トレードは難しい。

 昨夜、いろいろと昔のことを思い出しながら、自分のトレード人生について振り返ってみた。いかなる時にいかなる成功を収めたのか、またいかなる時にいかなる失敗をおかしてしまったのかを、寝る前につらつらと思い出していたのだ。


 トレードは難しい。なぜも多くの経験者や知的な人々を、トレードという魔物はかくも無残に苦しめるのか。

 それはトレードに勝つための思考方法が、実人生における成功のための思考方法と180度異なるためではないか。それではどのように異なるというのか。


 実人生で結果をおさめるためには、現状を調査、分析し、それに基づいて計画を立て、計画に沿って着実に諦めないで行動していく、そんな一連の流れが必要だ。そして絶え間ない行動を支えるための信念が求められる。

 トレードに求められるものは真逆だ。分析したり予想したりする必要はないし、計画的なトレードなどはありえない。さらには信念を持ったトレードなどは、まさに破滅への第一歩と言えよう。


 トレードで成功するための極意とは、ただ一つ、「流れに乗るしかない」。

 まさに「トレンドはフレンド」なのだ。

 そして価格の変遷においては、どんな不条理なことも起こりうる。まさに「何でもあり」なのだ。


 このような不安定な荒波の中にあって、自らのこだわり、過去からの経験則を捨て去りながら、ただひたすら現在目の前に存在する現実の流れに乗っていく、これがトレードにおける健全な姿なのだ。


 流れを予想する必要などもない。ただ素直に私心を捨てて、トレンドの流れに乗っていくだけなのだ。下手にトレンドの予想などすれば、そこからこだわりや自分の相場観に対する執着が生まれる。これこそがトレーダーにとっての最大の敵なのだ。
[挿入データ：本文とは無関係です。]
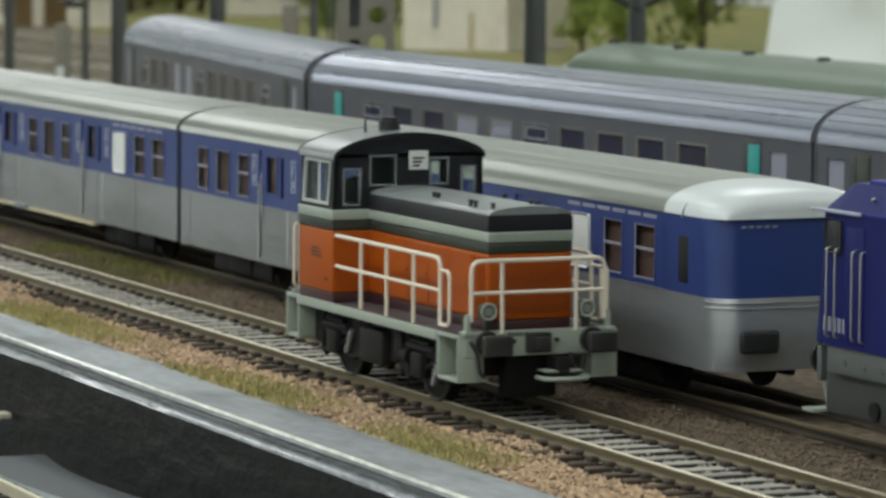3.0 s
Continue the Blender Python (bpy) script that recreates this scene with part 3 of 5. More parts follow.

 「おかしい、そんなはずはない、常識から考えても変だ!」などと悩みながら、損失を抱えながら市場から撤退していく愚かなトレーダーは多い。


 そして私自身の最大のトレードの失敗も、上記のような罠にはまったことにより生じた。痛恨の極みだ。頭では分かっていることが、心理のレベルでは行動につながらない。

 気づいた時には、多大な損失。今までコツコツと稼いできた利益を、ほんの二週間で失ってしまった。こんなくだらないトレードで損失を被るならば、マンションでも買っておけばよかった。5年ほど前の苦しい思い出だ。高い授業料だったが、私は確実に成長した。現在はそう思うようにしている。


 ここまで書いてきて、さらにこのテーマでの考察を深めたくなった。これはひとつシリーズで書いていこうと思う。